Instructions for the task - Pull out every line of the listing below where "given" appears.

Exercise materials -
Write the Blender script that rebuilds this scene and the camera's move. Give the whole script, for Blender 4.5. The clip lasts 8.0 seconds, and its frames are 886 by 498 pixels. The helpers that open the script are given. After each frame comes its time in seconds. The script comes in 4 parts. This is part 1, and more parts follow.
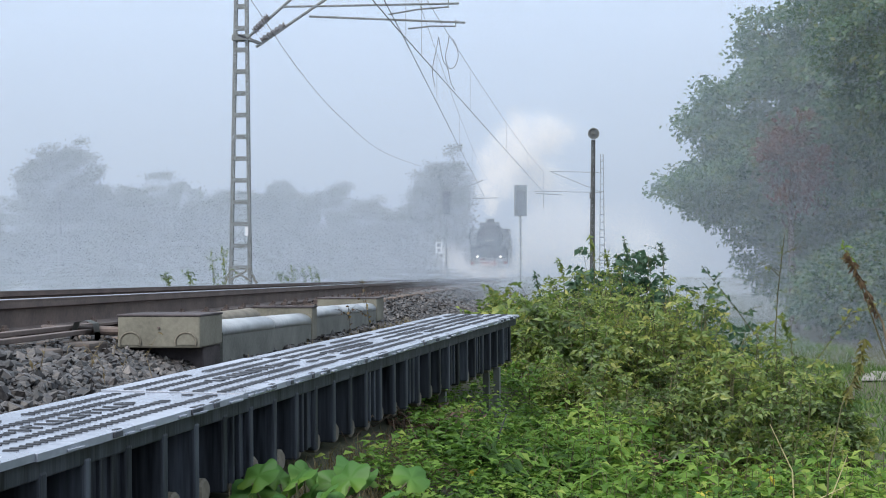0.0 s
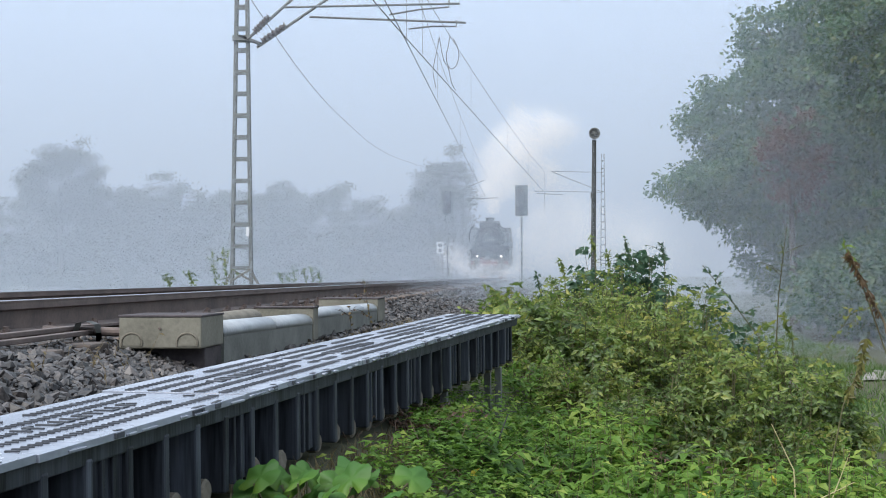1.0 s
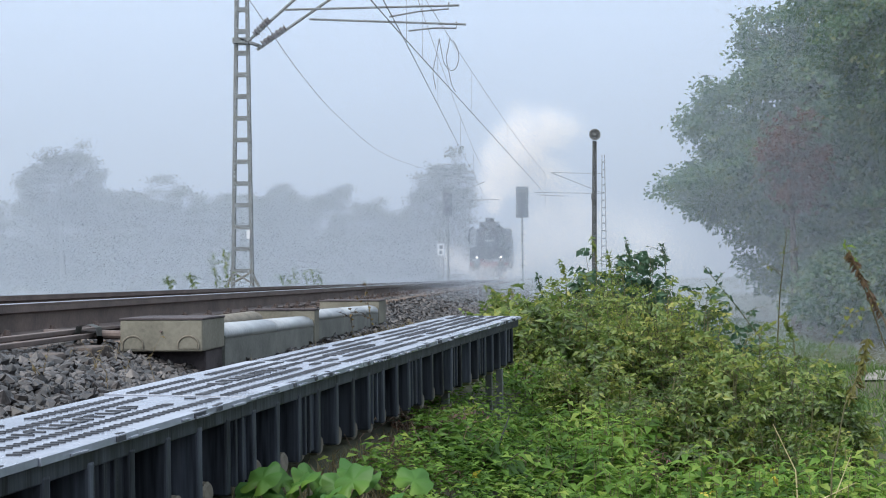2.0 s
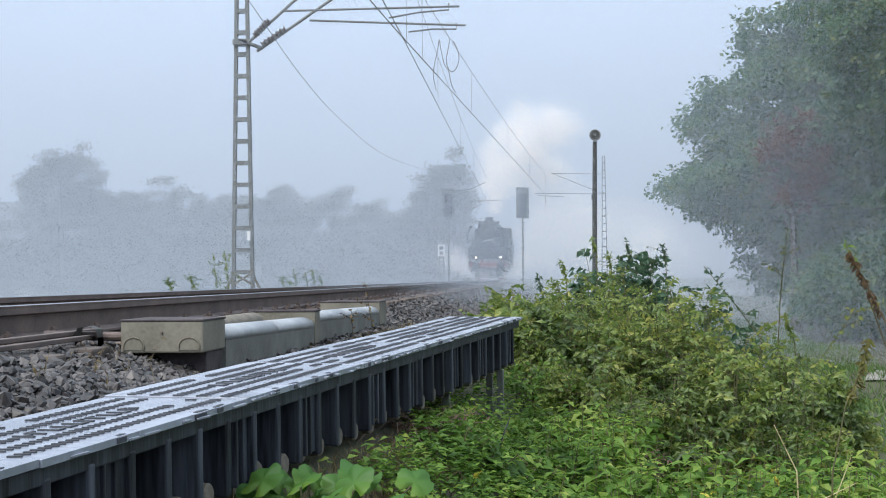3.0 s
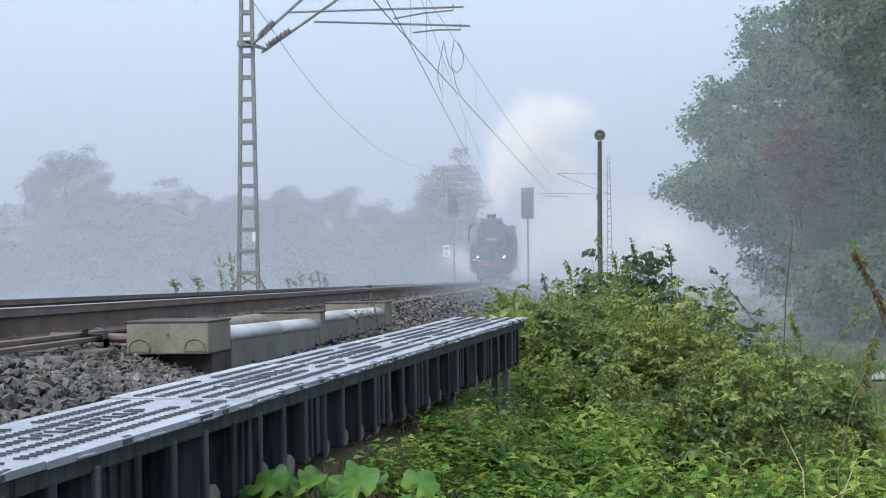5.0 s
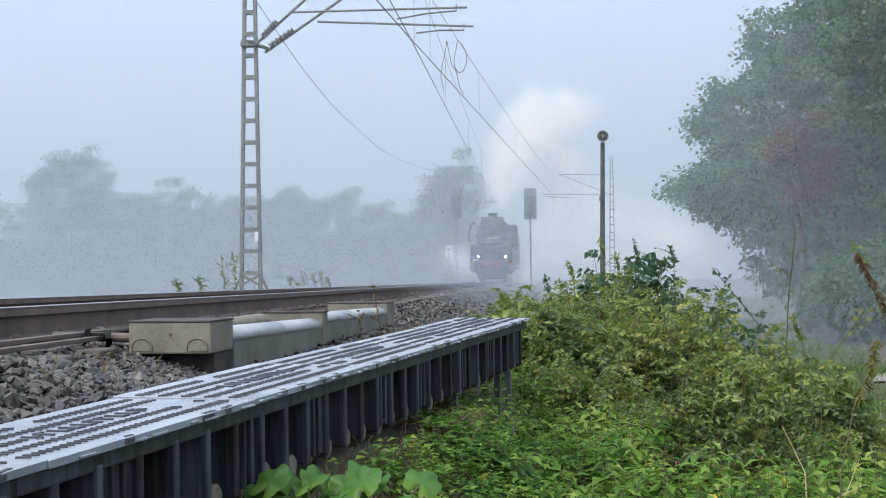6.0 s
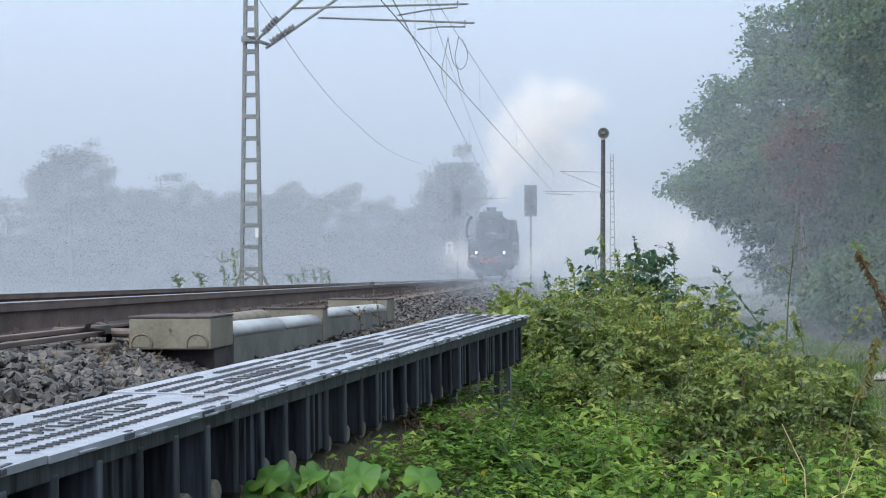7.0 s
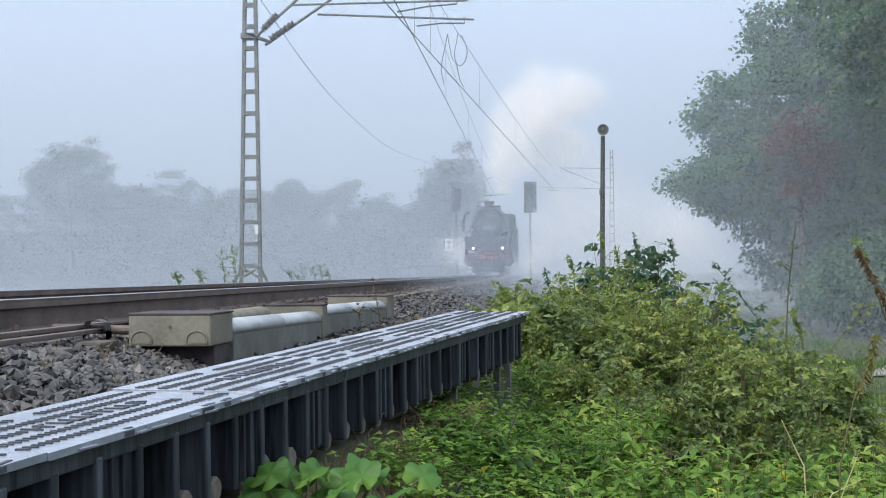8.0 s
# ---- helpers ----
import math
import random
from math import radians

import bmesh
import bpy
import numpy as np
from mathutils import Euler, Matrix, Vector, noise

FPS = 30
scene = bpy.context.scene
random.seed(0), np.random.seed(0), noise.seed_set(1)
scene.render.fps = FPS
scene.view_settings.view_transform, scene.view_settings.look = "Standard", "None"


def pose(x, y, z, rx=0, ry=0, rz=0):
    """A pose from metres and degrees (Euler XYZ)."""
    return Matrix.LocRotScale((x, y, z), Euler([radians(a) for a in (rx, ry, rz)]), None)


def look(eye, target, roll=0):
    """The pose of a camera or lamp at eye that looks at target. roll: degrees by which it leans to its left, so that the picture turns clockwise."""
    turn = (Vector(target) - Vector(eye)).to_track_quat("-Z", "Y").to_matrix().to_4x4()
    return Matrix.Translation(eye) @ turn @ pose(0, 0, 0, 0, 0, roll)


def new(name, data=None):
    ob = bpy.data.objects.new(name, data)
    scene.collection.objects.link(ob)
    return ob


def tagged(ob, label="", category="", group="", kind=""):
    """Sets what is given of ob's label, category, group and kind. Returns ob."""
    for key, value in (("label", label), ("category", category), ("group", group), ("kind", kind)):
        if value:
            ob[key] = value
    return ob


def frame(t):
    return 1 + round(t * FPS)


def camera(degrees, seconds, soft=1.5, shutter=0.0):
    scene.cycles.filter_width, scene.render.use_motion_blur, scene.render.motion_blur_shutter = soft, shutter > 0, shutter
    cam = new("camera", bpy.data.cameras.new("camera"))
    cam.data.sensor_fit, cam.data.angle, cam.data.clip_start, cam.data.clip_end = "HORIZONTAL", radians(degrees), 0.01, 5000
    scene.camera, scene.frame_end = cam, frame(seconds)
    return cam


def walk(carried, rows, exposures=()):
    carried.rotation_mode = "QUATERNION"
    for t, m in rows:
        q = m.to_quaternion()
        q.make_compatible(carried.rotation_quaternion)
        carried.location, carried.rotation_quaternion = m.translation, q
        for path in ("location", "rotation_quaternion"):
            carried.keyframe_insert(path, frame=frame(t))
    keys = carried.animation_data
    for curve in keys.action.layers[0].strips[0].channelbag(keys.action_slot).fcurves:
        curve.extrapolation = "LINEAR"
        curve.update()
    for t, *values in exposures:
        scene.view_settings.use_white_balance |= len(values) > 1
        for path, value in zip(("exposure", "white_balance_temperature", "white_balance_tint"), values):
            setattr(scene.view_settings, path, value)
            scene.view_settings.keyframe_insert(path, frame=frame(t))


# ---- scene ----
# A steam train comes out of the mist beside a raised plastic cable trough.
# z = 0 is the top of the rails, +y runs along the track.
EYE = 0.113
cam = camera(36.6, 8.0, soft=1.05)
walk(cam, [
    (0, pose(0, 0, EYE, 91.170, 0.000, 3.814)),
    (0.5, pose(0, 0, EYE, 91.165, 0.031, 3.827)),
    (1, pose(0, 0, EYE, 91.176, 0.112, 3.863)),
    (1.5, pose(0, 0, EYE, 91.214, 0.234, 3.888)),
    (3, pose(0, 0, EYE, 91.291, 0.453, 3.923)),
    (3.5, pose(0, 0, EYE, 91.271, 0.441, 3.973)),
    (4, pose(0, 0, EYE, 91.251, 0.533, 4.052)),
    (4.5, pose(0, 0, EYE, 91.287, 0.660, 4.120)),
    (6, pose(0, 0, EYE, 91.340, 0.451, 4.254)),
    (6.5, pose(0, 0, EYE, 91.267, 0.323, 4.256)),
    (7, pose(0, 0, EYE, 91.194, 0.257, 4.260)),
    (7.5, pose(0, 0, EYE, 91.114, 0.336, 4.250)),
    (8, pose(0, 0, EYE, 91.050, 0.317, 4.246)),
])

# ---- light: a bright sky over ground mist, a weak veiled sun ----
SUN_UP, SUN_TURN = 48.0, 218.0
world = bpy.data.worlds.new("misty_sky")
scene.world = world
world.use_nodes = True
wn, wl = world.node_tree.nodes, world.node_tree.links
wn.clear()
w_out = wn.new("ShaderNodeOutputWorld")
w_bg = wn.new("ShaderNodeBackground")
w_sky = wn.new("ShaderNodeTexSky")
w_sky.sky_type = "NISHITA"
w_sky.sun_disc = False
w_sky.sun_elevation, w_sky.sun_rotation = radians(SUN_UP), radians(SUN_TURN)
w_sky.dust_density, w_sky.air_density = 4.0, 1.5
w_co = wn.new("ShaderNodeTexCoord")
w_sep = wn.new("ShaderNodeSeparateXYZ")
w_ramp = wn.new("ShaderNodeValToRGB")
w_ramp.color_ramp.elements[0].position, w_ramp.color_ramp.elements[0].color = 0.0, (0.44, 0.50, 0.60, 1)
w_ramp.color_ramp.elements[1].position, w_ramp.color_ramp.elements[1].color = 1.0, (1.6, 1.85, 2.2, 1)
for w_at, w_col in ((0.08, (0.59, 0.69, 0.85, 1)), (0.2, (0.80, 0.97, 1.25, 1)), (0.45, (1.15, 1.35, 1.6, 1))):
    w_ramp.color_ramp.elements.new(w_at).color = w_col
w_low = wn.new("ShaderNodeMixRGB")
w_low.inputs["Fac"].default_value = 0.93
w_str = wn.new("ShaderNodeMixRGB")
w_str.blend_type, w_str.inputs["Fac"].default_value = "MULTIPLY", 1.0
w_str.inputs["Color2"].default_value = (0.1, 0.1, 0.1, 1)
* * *
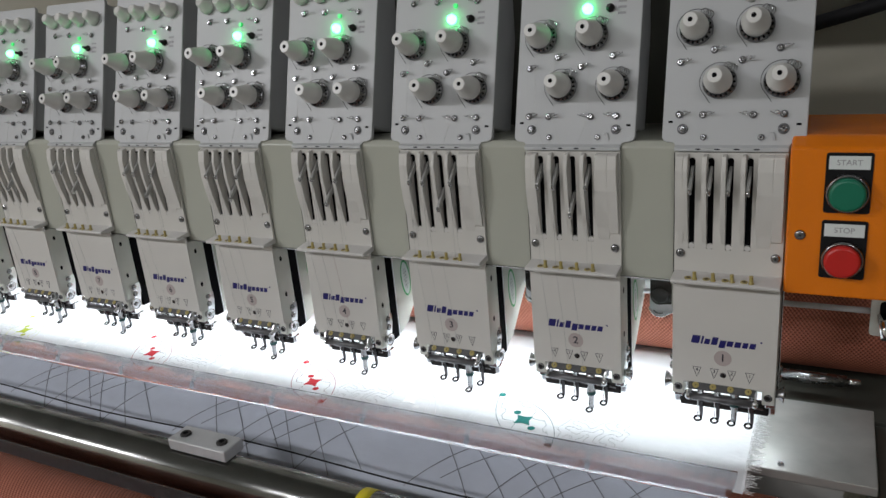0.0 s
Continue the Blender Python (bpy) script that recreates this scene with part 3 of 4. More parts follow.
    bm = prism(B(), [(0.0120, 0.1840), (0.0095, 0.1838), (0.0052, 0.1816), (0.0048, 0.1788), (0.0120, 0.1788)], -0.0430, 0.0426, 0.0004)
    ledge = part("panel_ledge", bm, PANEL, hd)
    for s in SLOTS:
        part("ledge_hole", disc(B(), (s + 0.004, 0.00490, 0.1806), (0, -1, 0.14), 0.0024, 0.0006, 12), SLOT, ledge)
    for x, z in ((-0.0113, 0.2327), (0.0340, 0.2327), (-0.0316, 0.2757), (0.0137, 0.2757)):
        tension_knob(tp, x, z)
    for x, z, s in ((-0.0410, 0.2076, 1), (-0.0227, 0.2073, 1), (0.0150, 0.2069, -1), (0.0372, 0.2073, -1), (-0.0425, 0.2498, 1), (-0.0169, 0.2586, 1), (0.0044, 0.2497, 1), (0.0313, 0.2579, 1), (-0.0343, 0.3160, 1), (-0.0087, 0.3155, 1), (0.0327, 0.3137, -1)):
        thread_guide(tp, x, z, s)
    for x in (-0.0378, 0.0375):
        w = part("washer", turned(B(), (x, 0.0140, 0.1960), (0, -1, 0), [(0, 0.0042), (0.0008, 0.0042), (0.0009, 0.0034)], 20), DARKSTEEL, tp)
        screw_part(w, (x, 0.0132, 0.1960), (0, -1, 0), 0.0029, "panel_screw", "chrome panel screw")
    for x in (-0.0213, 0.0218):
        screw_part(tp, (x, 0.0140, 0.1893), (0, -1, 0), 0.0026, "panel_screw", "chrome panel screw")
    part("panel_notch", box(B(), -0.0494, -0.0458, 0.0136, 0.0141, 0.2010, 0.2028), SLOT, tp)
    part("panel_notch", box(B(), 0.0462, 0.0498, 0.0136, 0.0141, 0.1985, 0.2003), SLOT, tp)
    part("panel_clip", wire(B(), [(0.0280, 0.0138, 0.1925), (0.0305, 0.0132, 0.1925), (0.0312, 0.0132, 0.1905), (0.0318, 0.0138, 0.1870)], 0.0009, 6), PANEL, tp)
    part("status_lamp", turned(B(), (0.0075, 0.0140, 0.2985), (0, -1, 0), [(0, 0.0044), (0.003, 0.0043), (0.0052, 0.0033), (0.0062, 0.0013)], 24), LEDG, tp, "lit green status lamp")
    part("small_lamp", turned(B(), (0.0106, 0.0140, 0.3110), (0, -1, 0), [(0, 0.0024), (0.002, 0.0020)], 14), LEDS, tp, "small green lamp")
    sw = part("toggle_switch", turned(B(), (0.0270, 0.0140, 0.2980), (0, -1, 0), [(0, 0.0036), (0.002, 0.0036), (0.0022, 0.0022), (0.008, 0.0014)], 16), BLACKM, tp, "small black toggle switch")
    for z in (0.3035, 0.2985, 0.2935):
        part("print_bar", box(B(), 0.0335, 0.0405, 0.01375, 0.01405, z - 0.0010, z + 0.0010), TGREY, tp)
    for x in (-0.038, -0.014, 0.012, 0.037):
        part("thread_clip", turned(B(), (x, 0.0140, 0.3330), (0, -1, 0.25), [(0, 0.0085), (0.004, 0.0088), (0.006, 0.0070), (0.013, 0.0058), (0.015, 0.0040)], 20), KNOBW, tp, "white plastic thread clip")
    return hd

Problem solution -
Write the Blender script that rebuilds this scene and the camera's move. Give the whole script, for Blender 4.5. The clip lasts 8.0 seconds, and its frames are 886 by 498 pixels. The helpers that open the script are given. After each frame comes its time in seconds. The script comes in 4 parts. This is part 1, and more parts follow.
    """Sets what is given of ob's label, category, group and kind. Returns ob."""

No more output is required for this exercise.